Whether it’s caused by chronic illness, advanced age, disability, or injury, being bedridden comes with a variety of challenges – and none more so than the maintenance of personal hygiene. The importance of good hygiene cannot be underestimated. Regardless of circumstances. Just consider for a moment how you feel after a visit to the hairdresser, or a shower after a long hot day. Feeling clean has a powerful impact on both our mental and emotional health – how much more so for those in a position of dependence, with limited mobility.
So, how do you ensure the health and hygiene of someone who is bed-bound?
Here are 6 simple GOOD CARE tips that will directly and positively impact the lives of those in your care.
1. Bathe regularly
If a patient is unable to bathe themselves, you’ll need to give them regular bed baths.
To do that, you will need the following:
Step 1: Make sure you have all the necessary tools close at hand.
You will need:
- Bath towels, facecloths, and hand towels
- Soft sponges
- A bucket of warm water (or 2, if you prefer. One for washing, one for rinsing)
- Gentle, non-allergenic, non-irritating soap
- Cotton buds or a nail brush
- Moisturiser – it’s important to use a gentle, non-allergenic, fragrance-free moisturizer to keep skin hydrated and to soothe dry or itchy patches, especially after bathing.
- Body powder (optional)
Step 2: Sart the bathing process:
- Place bath towels underneath your older adult to keep the bed dry.
If you have a waterproof sheet, which we would recommend, place that beneath your person, under the towels.
- Use a moist hand towel or sponge to gently wash the eyes and face.
Avoid using soap on the face.
- Ask them to assist you to undress them, or roll down the sheet or blanket to expose their upper body.
In general, try to expose only the part of the body that you’re actively cleaning. Keep the rest of the body covered for warmth and modesty.
- Use another (clean) moist towel or sponge to clean the body.
You may want to use a gentle cleansing soap for the body.
- Clean their upper body, arms, and legs.
- Help them roll or turn as needed so you can thoroughly clean the patient’s back, genitals, and buttocks area with a towel or sponge.
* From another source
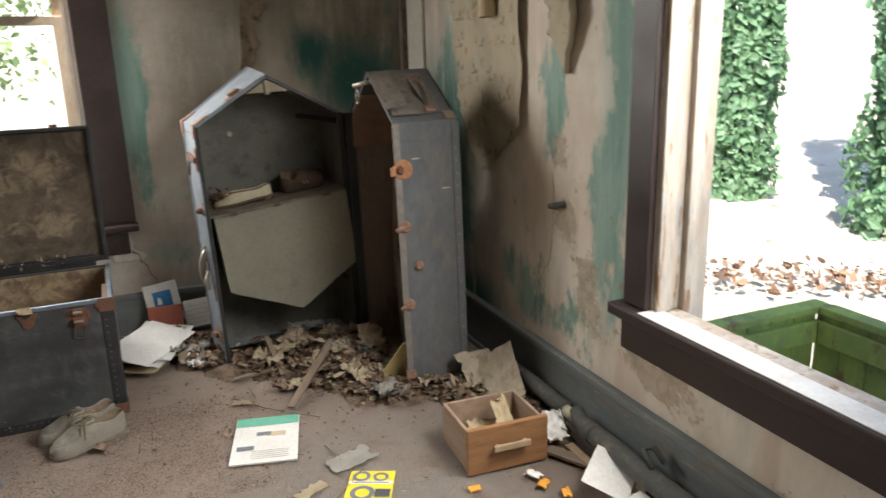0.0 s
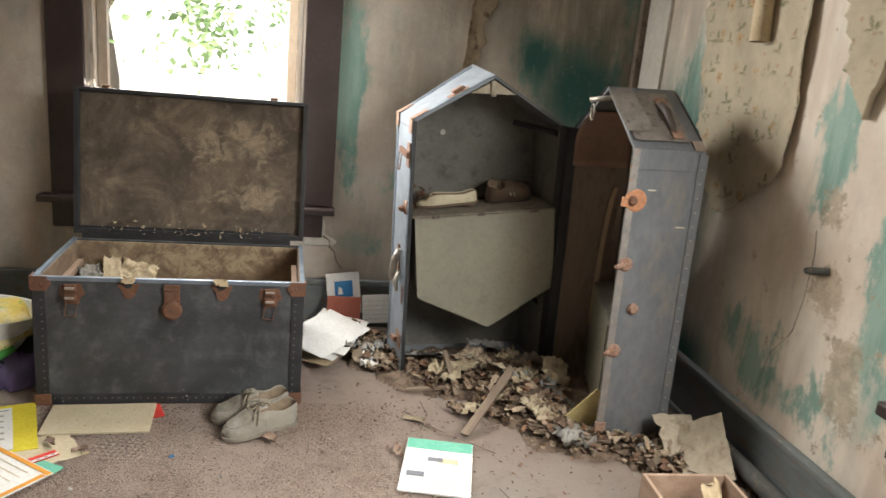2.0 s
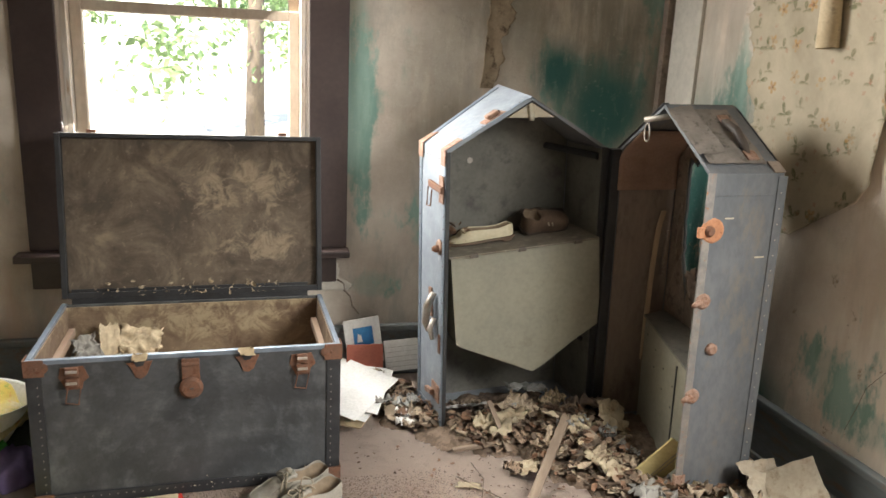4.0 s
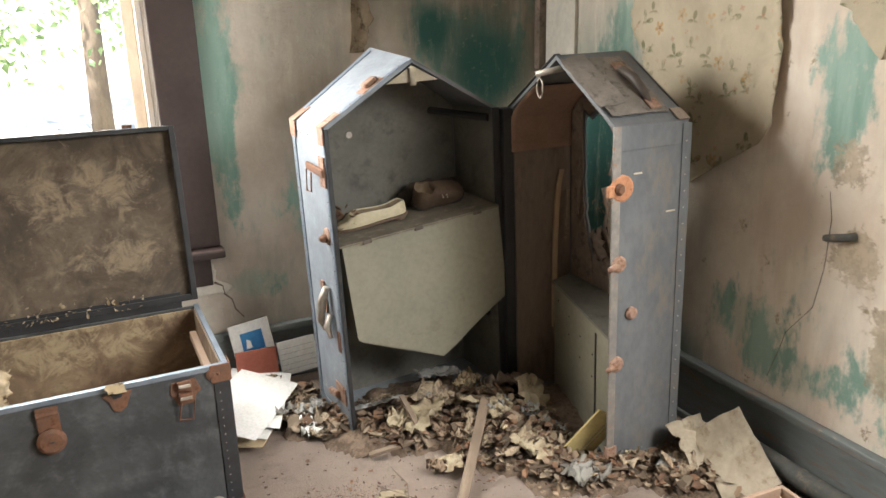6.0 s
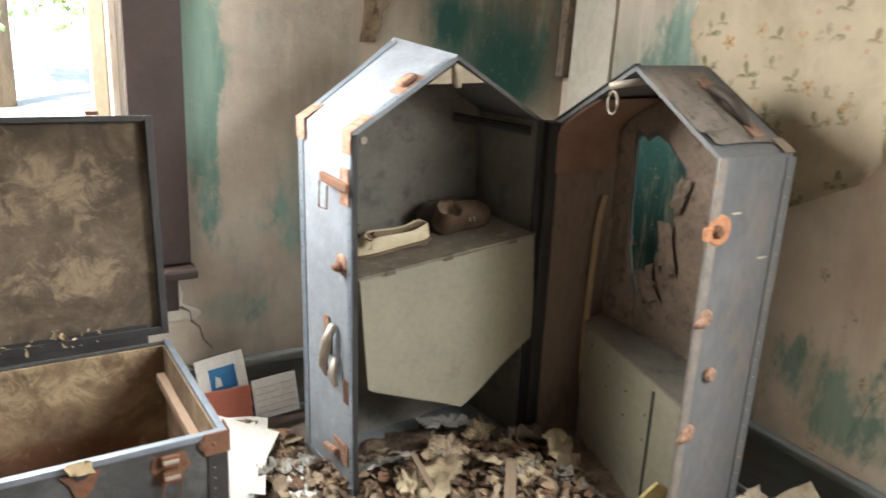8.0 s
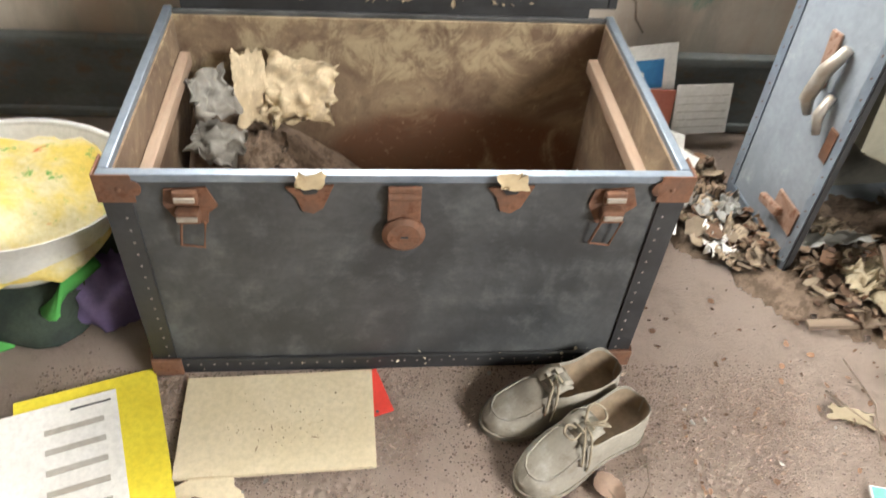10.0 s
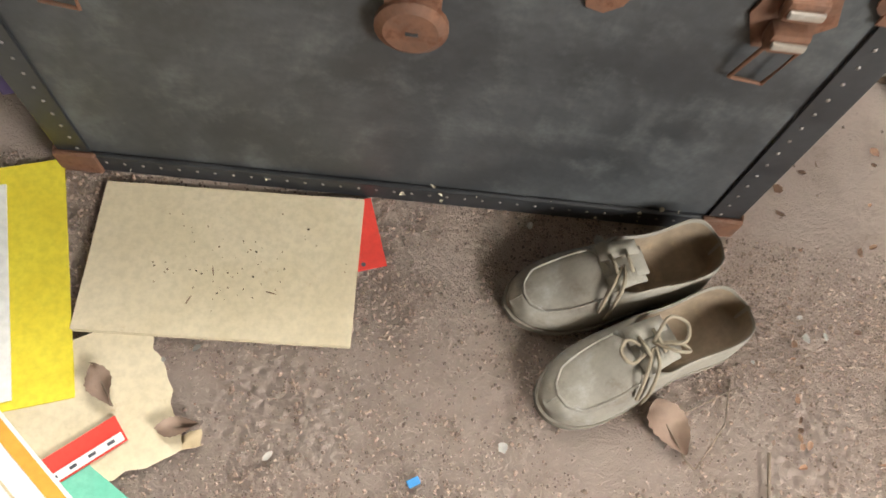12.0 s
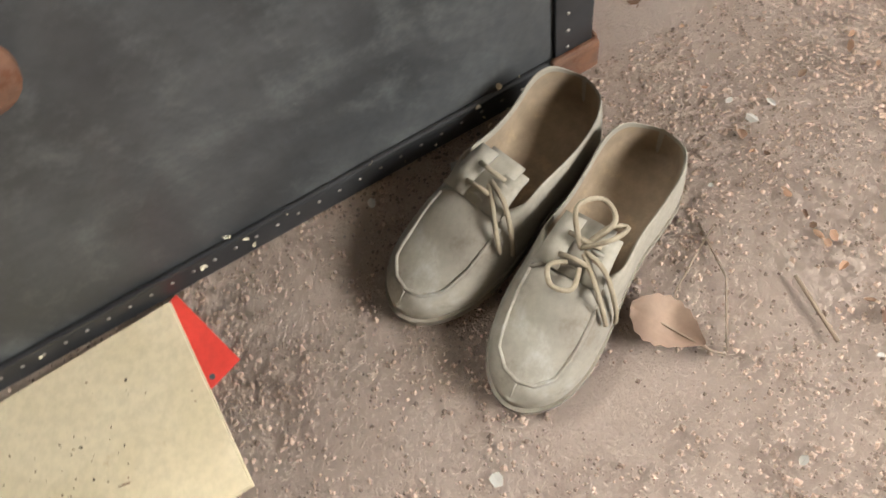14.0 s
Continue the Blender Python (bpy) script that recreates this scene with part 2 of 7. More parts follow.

If they are able, they may want to wash the genital area themselves, so be sensitive and ask first.
Be sure to clean within any folds and then dry those areas thoroughly.
- Dip the patient’s feet in a washbasin and clean feet with a towel or sponge.
- Use moisturizer and body powder to keep their skin hydrated and dry, then change them into a clean set of clothes.
2. Keep hair clean
It’s a good practice to regularly wash your patients hair.
Aim to do this at least once a week, or more often if their hair gets especially greasy.
How to wash a bed bound person’s hair:
Our first recommendation would be to invest in an inflatable hair wash basin – guaranteed to make life much easier.
If you do not have one, the alternative is to use spray bottles, and follow the steps below:
- Place towels under the head and shoulders and drape another towel over their shoulders.
- Comb through hair to remove tangles
- If your older adult has a lot of hair, it can be easier to clip their hair into sections.
Then, use a spray bottle to wet the hair with warm water and a small amount of shampoo.
Work it in from the scalp upwards to the ends of the hair.
Then, rinse the hair with a separate spray bottle of water.
- When all the hair is clean, wrap their head in a dry towel. Then, use a hairdryer to gently dry their hair.
3. Trim nails
Dirt and bacteria get trapped under the nails and transfer to the skin when the patient touches or scratches themselves, potentially resulting in infection. To avoid this, monitor the nails, use a pair of nail clippers and nail file to keep nails trimmed and filed into a smooth, rounded shape.
4. Change bedding
- Under normal circumstances bed sheets accumulate a lot of stuff you can’t see, including fungi, bacteria, dead skin cells, dust mites and more. If someone is bedridden the situation is exaggerated.
- Bedding needs to be changed at least 2 to 3 times a week.
5. Brush teeth after meals
- It is important to encourage regular brushing. If possible, try brush, floss and rinse twice a day to ensure the teeth and gums stay healthy and get rid of any trapped food particles.
- If your person is able to handle these tasks on their own, simply bring them a toothbrush, toothpaste, floss, water, and spit bucket.
6. A clean environment
Keep their room comfortable, organised and clutter free.
A messy environment is a hygiene risk. Excessive dust can cause breathing difficulties, sneezing, itching, and throat discomfort.
Let the sunlight in and regularly open the windows, when possible, to keep the air fresh.